Lastly, speaking to the Republicans in the hall, Lincoln tried to hold to a moderate line. He was against slavery, but argued that “wrong as we think slavery is, we can yet afford to let it alone where it is” without allowing it to spread to the territories. 
Lincoln closed with the stirring lines that would soon be repeated in newspapers across the country—in all capital letters, as if he were shouting: LET US HAVE FAITH THAT RIGHT MAKES MIGHT, AND IN THAT FAITH, LET US, TO THE END, DARE TO DO OUR DUTY AS WE UNDERSTAND IT.
While Cooper Union is still going strong, Mathew Brady's portrait studio where he shot the Lincoln portrait is long gone.

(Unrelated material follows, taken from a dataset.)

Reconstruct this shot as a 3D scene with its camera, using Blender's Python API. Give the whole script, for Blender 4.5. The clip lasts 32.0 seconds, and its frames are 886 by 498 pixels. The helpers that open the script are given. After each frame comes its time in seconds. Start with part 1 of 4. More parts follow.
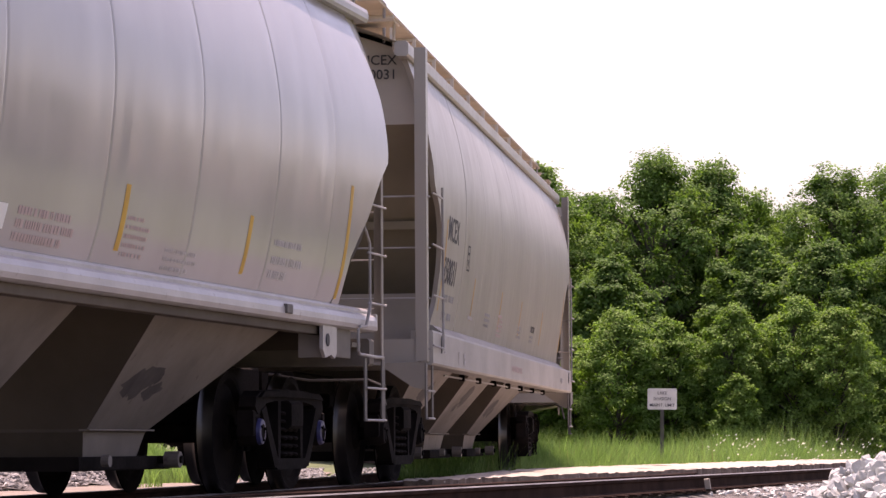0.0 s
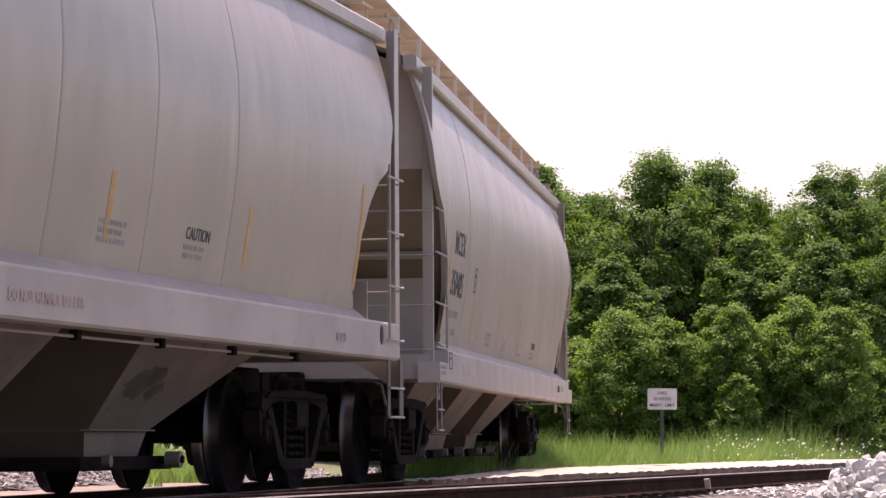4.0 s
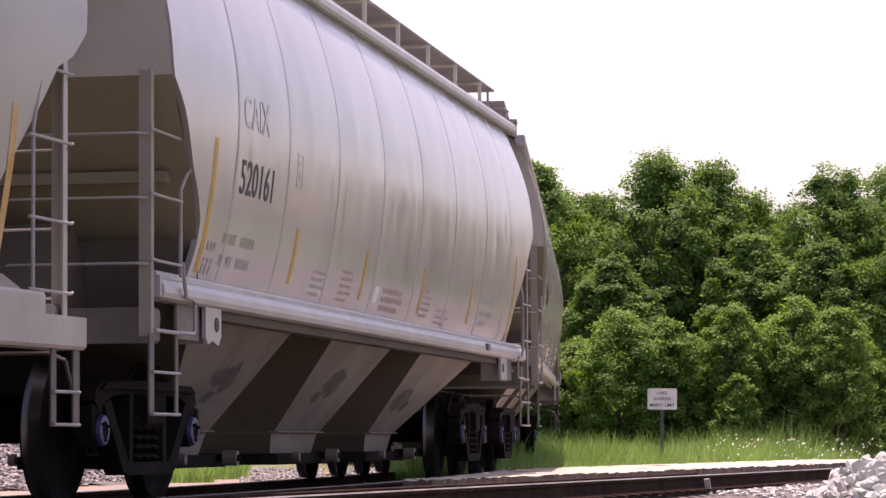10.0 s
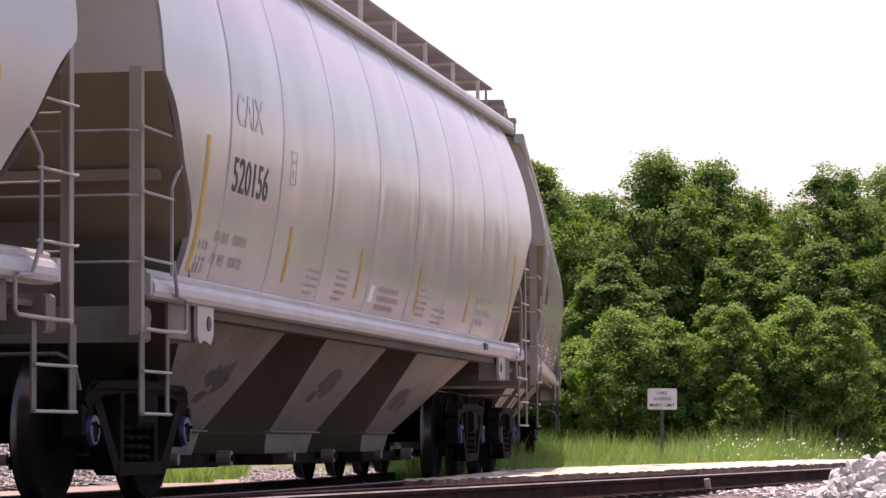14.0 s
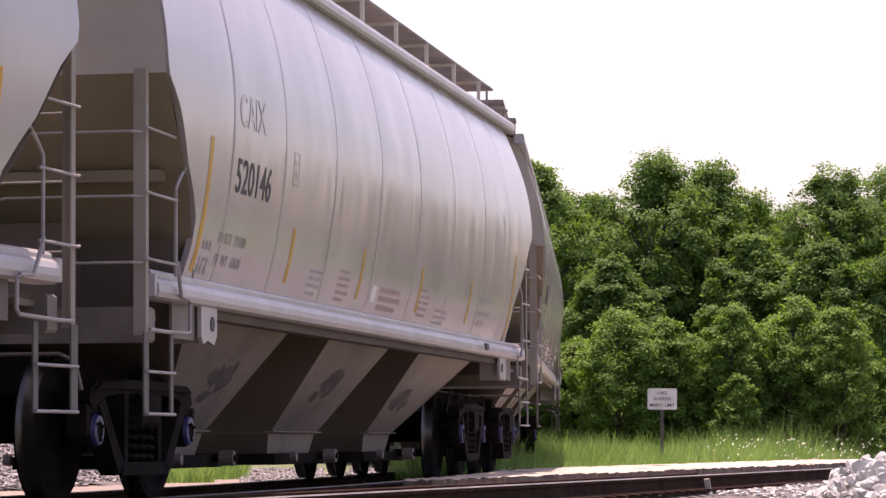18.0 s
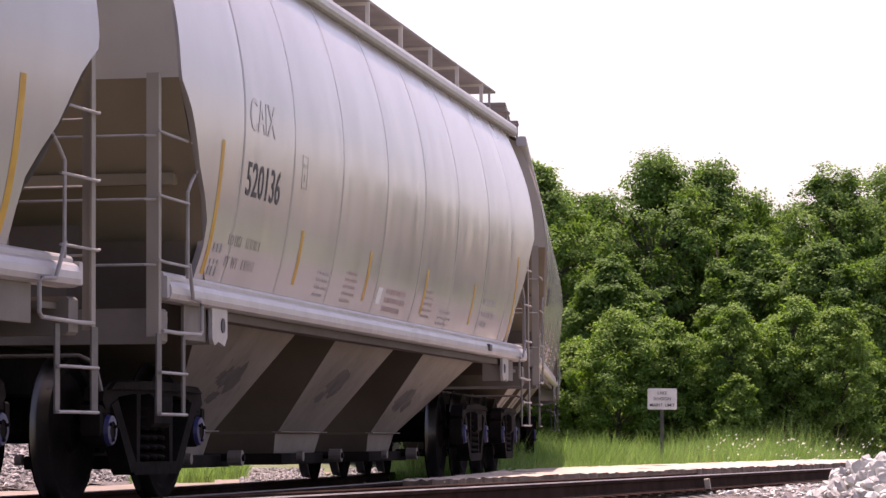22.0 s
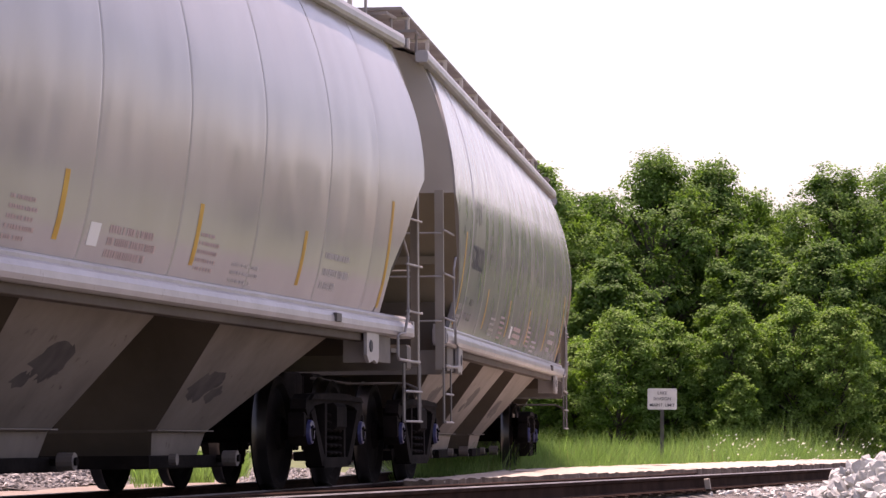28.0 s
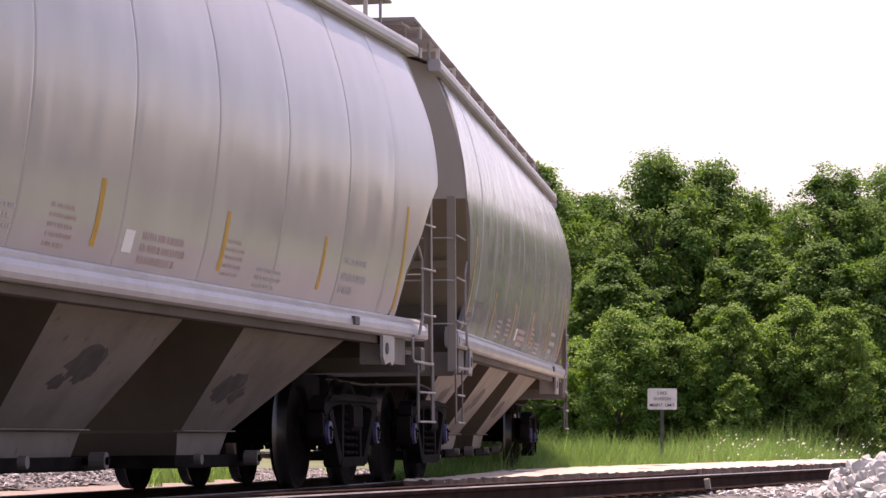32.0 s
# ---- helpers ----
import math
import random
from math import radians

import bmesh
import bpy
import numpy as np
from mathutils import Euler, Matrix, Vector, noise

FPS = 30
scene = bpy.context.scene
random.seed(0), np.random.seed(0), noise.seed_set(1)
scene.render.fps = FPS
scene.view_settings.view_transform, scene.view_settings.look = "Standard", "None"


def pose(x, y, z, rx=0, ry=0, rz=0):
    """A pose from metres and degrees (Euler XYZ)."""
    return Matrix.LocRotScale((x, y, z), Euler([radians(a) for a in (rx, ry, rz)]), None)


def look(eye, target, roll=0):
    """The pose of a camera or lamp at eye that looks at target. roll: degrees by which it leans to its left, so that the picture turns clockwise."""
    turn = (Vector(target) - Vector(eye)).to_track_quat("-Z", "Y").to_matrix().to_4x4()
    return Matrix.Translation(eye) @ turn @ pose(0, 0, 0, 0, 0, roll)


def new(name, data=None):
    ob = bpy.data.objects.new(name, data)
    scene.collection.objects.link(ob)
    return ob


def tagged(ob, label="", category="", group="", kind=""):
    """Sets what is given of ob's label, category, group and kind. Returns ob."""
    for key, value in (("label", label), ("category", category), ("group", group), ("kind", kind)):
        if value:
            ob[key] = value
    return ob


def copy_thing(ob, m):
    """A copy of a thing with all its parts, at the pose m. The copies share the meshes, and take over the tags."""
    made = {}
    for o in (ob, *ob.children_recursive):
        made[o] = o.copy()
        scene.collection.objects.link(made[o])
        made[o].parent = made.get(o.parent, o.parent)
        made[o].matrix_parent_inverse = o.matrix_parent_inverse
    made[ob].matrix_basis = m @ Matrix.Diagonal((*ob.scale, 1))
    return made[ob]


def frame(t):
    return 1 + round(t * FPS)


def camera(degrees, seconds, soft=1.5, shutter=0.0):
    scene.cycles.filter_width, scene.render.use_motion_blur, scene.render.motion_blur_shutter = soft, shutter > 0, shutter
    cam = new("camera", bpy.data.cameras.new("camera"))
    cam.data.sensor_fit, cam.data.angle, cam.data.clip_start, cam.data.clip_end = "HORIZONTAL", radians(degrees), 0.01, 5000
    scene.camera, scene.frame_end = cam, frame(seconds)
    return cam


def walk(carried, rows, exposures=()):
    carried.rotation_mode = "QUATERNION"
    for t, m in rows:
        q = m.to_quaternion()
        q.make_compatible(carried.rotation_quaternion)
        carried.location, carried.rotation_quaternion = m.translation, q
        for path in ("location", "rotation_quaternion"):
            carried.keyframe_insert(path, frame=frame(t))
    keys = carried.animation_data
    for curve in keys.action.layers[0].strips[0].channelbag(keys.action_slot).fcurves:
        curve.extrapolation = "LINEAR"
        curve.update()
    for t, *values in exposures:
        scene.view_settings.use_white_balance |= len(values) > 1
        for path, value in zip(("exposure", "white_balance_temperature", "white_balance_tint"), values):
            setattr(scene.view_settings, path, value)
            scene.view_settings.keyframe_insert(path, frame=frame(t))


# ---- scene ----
cam = camera(17.012, 32.0, soft=1.45)
EYE = (0.0, 0.0, 0.417)
AIM = (0.0, 10.0, 0.417 + 10.0 * math.tan(radians(3.6547)))
walk(cam, [(0.0, look(EYE, AIM, 0.13)), (32.0, look(EYE, AIM, 0.13))], [(0.0, 0.65, 7500, 40), (32.0, 0.65, 7500, 40)])

# ---- world, sun, exposure ----
SUN_AZ, SUN_EL = radians(-3.0), radians(71.0)
world = bpy.data.worlds.new("sky")
scene.world = world
world.use_nodes = True
wn = world.node_tree.nodes
sky = wn.new("ShaderNodeTexSky")
sky.sky_type = "NISHITA"
sky.sun_disc = False
sky.sun_elevation = SUN_EL
sky.sun_rotation = SUN_AZ
sky.dust_density = 2.5
sky.air_density = 1.0
wn["Background"].inputs["Strength"].default_value = 0.15
world.node_tree.links.new(sky.outputs["Color"], wn["Background"].inputs["Color"])
sun = new("sun", bpy.data.lights.new("sun", "SUN"))
sun.data.energy, sun.data.angle, sun.data.color = 4.5, radians(0.5), (1.0, 0.95, 0.87)
sdir = Vector((math.sin(SUN_AZ) * math.cos(SUN_EL), math.cos(SUN_AZ) * math.cos(SUN_EL), math.sin(SUN_EL)))
sun.matrix_world = look(sdir * 50, (0, 0, 0))


# ---- materials ----
def material(name, c1, c2, rough=0.6, metal=0.0, big=1.0, fine=14.0, stretch=(1, 1, 1), bump=0.15, mix=(0.35, 0.65),
             speck=None, island=False, dist=0.02, sheen_bump=None, spec=0.5):
    """Two-scale noise paint: c1 to c2 by broad stains, fine grain in roughness and relief, a third colour as specks."""
    m = bpy.data.materials.new(name)
    m.use_nodes = True
    n, l = m.node_tree.nodes, m.node_tree.links
    b = n["Principled BSDF"]
    tc = n.new("ShaderNodeTexCoord")
    oi = n.new("ShaderNodeObjectInfo")
    mul = n.new("ShaderNodeVectorMath")
    mul.operation = "MULTIPLY_ADD"
    mul.inputs[1].default_value = stretch
    l.new(tc.outputs["Object"], mul.inputs[0])
    sc = n.new("ShaderNodeMath")
    sc.operation = "MULTIPLY"
    sc.inputs[1].default_value = 37.0
    l.new(oi.outputs["Random"], sc.inputs[0])
    l.new(sc.outputs[0], mul.inputs[2])
    n1, n2 = n.new("ShaderNodeTexNoise"), n.new("ShaderNodeTexNoise")
    n1.inputs["Scale"].default_value, n2.inputs["Scale"].default_value = big, fine
    n1.inputs["Detail"].default_value, n2.inputs["Detail"].default_value = 6.0, 4.0
    l.new(mul.outputs[0], n1.inputs["Vector"])
    l.new(mul.outputs[0], n2.inputs["Vector"])
    r1 = n.new("ShaderNodeMapRange")
    r1.inputs[1].default_value, r1.inputs[2].default_value = mix
    l.new(n1.outputs["Fac"], r1.inputs[0])
    mx = n.new("ShaderNodeMix")
    mx.data_type = "RGBA"
    mx.inputs[6].default_value, mx.inputs[7].default_value = (*c1, 1), (*c2, 1)
    l.new(r1.outputs[0], mx.inputs[0])
    col = mx.outputs[2]
    if island:
        geo = n.new("ShaderNodeNewGeometry")
        hv = n.new("ShaderNodeHueSaturation")
        rr = n.new("ShaderNodeMapRange")
        rr.inputs[3].default_value, rr.inputs[4].default_value = 0.6, 1.35
        l.new(geo.outputs["Random Per Island"], rr.inputs[0])
        l.new(rr.outputs[0], hv.inputs["Value"])
        l.new(col, hv.inputs["Color"])
        col = hv.outputs[0]
    if speck:
        r2 = n.new("ShaderNodeMapRange")
        r2.inputs[1].default_value, r2.inputs[2].default_value = speck[1], speck[1] + 0.08
        l.new(n2.outputs["Fac"], r2.inputs[0])
        m2 = n.new("ShaderNodeMix")
        m2.data_type = "RGBA"
        m2.inputs[7].default_value = (*speck[0], 1)
        l.new(col, m2.inputs[6])
        l.new(r2.outputs[0], m2.inputs[0])
        col = m2.outputs[2]
    l.new(col, b.inputs["Base Color"])
    r3 = n.new("ShaderNodeMapRange")
    r3.inputs[3].default_value, r3.inputs[4].default_value = max(0.05, rough - 0.12), min(1.0, rough + 0.12)
    l.new(n2.outputs["Fac"], r3.inputs[0])
    l.new(r3.outputs[0], b.inputs["Roughness"])
    b.inputs["Metallic"].default_value = metal
    b.inputs["Specular IOR Level"].default_value = spec
    if bump:
        bp = n.new("ShaderNodeBump")
        bp.inputs["Strength"].default_value, bp.inputs["Distance"].default_value = bump, dist
        l.new(n2.outputs["Fac"], bp.inputs["Height"])
        if sheen_bump:
            n3 = n.new("ShaderNodeTexNoise")
            n3.inputs["Scale"].default_value, n3.inputs["Detail"].default_value = sheen_bump[0], 2.0
            mp = n.new("ShaderNodeVectorMath")
            mp.operation = "MULTIPLY"
            mp.inputs[1].default_value = sheen_bump[1]
            l.new(mul.outputs[0], mp.inputs[0])
            l.new(mp.outputs[0], n3.inputs["Vector"])
            b3 = n.new("ShaderNodeBump")
            b3.inputs["Strength"].default_value, b3.inputs["Distance"].default_value = 1.0, sheen_bump[2]
            l.new(n3.outputs["Fac"], b3.inputs["Height"])
            l.new(b3.outputs[0], bp.inputs["Normal"])
        l.new(bp.outputs[0], b.inputs["Normal"])
    return m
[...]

However, if you find yourself in Tribeca, a building that housed another Brady studio still stands at 369 Broadway. There's no sign or marker, but it's worth taking a look next time you're in the neighborhood.






Monday, February 27, 2012

Mathew Brady's Lincoln Portrait


On February 27, 1860, Abraham Lincoln gave his famous "Right Makes Might" speech at Cooper Union. That same day, he went over to famed photographer Mathew Brady's studio at Broadway and Bleecker Street where he sat for an official campaign portrait. Lincoln would later credit the speech and the photo with making him president.

One of the skills that made Brady such an acclaimed photographer was his ability to retouch in the darkroom. In this Lincoln portrait, lines are erased from the candidate's face and his wandering left eye is straightened.

While Brady's Tenth Street studio is gone, the building that housed his downtown studio still exists at 359 Broadway, an area that is rich with Civil War-era architecture.

CORRECTION: An earlier version of this post misstated at which of Brady Studios Lincoln sat for his portrait. It could not have been the studio at Broadway and Tenth Street (despite what you may read in various reputable sources), since that studio did not open until later in 1860.